Rechtbank Noord-Holland
In deze zaak heeft de kantonrechter van de Rechtbank Noord-Holland op 5 december 2024 uitspraak gedaan in een civiele procedure tussen Lyceo B.V. en een gedaagde partij. De eisende partij, vertegenwoordigd door Van Twuijver Incasso B.V., vorderde betaling van een hoofdsom en wettelijke rente, alsook buitengerechtelijke incassokosten. De zaak volgde op een tussenvonnis van 29 februari 2024, waarin de kantonrechter de eisende partij de gelegenheid gaf om zich uit te laten over de (on)eerlijkheid van bepaalde bedingen in de algemene voorwaarden.
De kantonrechter oordeelde dat de hoofdsom toewijsbaar was, maar dat de gedaagde partij niet in verzuim was geraakt, omdat er geen fatale termijn was overeengekomen. De wettelijke rente werd toegewezen vanaf 8 juli 2022, het moment waarop de gedaagde partij in verzuim was geraakt na een aanmaning. Wat betreft de gevorderde buitengerechtelijke incassokosten oordeelde de kantonrechter dat de bedingen in de algemene voorwaarden oneerlijk waren, omdat deze de mogelijkheid boden om eerder kosten in rekening te brengen dan wettelijk is toegestaan. De kantonrechter vernietigde daarom de relevante artikelen van de algemene voorwaarden en wees de gevorderde incassokosten af.

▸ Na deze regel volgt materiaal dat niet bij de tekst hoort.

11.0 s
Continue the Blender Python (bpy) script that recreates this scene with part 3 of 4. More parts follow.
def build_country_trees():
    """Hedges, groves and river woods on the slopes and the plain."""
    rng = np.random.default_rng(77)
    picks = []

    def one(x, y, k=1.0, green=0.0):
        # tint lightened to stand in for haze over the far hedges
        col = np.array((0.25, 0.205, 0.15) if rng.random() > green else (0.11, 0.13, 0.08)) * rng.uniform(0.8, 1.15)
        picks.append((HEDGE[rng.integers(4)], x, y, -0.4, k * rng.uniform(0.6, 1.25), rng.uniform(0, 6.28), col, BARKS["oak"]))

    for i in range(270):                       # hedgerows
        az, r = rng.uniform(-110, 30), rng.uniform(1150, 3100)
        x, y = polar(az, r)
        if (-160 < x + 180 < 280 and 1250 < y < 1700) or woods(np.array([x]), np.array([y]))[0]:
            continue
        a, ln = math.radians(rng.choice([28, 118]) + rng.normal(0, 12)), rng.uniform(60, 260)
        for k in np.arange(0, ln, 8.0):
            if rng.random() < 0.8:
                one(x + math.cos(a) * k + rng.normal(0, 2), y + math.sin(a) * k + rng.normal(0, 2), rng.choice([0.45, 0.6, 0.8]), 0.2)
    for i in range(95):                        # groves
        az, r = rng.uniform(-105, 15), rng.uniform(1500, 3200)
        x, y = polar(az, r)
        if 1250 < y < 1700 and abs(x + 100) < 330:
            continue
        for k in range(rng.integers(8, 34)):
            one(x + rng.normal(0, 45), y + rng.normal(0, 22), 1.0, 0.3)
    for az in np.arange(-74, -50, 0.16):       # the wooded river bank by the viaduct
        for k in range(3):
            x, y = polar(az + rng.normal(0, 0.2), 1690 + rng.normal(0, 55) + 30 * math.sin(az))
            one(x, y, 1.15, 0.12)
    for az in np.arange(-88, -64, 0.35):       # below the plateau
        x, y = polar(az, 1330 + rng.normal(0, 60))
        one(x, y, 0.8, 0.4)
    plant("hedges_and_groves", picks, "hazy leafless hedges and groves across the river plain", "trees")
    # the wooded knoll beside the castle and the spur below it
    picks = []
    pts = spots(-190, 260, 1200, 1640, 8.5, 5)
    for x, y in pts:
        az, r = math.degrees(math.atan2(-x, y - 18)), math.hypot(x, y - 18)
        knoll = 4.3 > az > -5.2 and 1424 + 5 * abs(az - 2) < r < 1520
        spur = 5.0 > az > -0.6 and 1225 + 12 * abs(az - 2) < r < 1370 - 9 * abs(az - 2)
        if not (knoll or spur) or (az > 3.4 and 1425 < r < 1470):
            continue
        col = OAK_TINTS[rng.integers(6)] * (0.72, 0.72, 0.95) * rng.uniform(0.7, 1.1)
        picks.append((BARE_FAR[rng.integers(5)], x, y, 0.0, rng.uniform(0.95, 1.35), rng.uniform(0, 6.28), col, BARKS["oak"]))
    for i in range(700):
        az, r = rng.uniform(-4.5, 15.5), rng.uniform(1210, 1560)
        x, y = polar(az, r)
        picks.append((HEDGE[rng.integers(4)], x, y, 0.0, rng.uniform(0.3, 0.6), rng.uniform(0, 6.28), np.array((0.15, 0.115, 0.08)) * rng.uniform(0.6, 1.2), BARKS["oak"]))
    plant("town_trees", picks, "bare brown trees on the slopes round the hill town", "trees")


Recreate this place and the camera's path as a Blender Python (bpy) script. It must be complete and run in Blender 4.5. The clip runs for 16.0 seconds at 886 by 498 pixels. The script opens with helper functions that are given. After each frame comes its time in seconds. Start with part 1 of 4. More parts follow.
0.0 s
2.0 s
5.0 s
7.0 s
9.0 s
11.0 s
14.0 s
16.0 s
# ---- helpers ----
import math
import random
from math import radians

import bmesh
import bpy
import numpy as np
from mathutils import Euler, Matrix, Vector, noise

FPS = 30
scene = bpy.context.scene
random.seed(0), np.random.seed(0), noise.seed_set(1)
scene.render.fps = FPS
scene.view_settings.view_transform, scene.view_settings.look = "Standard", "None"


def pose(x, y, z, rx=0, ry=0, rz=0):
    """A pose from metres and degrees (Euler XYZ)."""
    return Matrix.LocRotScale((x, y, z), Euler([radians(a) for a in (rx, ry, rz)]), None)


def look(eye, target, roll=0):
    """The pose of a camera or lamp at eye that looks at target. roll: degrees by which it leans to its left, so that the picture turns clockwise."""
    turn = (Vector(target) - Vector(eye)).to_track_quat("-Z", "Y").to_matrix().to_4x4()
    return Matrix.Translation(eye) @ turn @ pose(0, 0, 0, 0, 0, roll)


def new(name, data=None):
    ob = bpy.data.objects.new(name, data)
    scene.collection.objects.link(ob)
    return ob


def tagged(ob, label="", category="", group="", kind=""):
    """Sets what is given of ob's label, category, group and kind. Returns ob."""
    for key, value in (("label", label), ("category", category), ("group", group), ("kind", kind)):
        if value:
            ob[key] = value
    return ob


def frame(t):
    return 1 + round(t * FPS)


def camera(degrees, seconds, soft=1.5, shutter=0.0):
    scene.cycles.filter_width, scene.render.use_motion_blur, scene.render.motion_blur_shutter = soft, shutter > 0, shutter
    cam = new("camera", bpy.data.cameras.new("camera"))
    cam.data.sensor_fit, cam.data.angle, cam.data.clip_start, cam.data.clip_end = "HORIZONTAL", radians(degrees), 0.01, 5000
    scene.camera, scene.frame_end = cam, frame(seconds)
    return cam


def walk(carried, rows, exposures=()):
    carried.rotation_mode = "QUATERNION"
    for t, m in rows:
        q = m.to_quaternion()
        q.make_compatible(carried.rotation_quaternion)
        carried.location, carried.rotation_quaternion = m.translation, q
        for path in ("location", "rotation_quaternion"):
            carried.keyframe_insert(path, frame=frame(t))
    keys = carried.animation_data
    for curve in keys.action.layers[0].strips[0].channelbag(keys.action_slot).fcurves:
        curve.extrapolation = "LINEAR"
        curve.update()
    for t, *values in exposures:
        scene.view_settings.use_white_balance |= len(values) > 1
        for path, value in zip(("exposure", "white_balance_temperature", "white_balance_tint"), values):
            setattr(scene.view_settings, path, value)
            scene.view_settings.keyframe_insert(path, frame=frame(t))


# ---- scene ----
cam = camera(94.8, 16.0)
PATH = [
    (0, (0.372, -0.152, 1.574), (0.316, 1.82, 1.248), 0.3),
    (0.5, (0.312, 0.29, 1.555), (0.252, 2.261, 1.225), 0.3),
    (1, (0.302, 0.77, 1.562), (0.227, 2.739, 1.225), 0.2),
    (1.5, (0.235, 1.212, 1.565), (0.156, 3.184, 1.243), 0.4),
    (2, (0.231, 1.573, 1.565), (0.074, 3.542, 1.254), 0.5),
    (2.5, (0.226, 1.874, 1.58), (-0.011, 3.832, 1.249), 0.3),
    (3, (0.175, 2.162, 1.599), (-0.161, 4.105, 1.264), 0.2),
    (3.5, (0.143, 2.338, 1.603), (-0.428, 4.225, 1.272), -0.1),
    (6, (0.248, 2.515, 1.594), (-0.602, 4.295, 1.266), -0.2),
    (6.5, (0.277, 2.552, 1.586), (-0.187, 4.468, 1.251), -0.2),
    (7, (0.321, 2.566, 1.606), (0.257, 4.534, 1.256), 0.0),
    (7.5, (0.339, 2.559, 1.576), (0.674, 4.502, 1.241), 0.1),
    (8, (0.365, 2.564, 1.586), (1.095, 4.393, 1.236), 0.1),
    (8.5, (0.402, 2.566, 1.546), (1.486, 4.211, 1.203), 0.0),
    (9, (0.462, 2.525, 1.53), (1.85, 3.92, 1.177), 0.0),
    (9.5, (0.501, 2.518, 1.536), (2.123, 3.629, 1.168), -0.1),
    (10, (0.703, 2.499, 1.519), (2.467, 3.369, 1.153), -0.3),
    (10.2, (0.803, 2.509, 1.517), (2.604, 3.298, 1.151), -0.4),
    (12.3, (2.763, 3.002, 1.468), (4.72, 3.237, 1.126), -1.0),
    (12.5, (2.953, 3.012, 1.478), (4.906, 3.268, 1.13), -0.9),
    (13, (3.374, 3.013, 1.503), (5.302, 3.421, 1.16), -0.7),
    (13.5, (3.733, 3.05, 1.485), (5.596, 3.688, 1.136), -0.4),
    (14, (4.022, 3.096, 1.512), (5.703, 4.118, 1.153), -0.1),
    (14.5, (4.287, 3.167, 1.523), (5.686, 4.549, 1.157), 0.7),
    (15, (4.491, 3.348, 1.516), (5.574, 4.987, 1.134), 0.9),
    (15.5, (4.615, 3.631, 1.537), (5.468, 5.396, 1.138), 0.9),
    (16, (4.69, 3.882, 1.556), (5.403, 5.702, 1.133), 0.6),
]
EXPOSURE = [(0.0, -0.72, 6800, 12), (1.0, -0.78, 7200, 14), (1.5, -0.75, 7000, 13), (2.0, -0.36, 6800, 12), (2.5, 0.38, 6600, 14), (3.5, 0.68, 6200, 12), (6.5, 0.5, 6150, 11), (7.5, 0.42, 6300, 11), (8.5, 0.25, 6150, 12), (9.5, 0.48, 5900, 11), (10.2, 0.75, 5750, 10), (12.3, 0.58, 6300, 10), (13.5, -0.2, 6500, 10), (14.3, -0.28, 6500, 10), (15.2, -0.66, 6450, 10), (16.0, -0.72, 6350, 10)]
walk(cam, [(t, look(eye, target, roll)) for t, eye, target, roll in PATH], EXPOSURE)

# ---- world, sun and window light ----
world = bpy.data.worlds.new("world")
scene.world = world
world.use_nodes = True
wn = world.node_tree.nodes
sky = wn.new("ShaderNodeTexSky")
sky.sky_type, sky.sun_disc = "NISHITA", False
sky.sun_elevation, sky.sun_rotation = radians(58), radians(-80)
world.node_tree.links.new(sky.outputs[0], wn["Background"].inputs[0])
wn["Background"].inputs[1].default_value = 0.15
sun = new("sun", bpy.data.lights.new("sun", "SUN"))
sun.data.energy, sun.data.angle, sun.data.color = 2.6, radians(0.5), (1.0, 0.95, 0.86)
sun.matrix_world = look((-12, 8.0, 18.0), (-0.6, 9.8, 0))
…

De gedaagde partij werd in de proceskosten veroordeeld, met uitzondering van de kosten voor de extra akte die door de eisende partij was ingediend. De kantonrechter stelde de proceskosten vast en verklaarde de veroordelingen uitvoerbaar bij voorraad. Dit vonnis benadrukt de noodzaak voor duidelijkheid en eerlijkheid in algemene voorwaarden, vooral in het kader van incassoprocedures.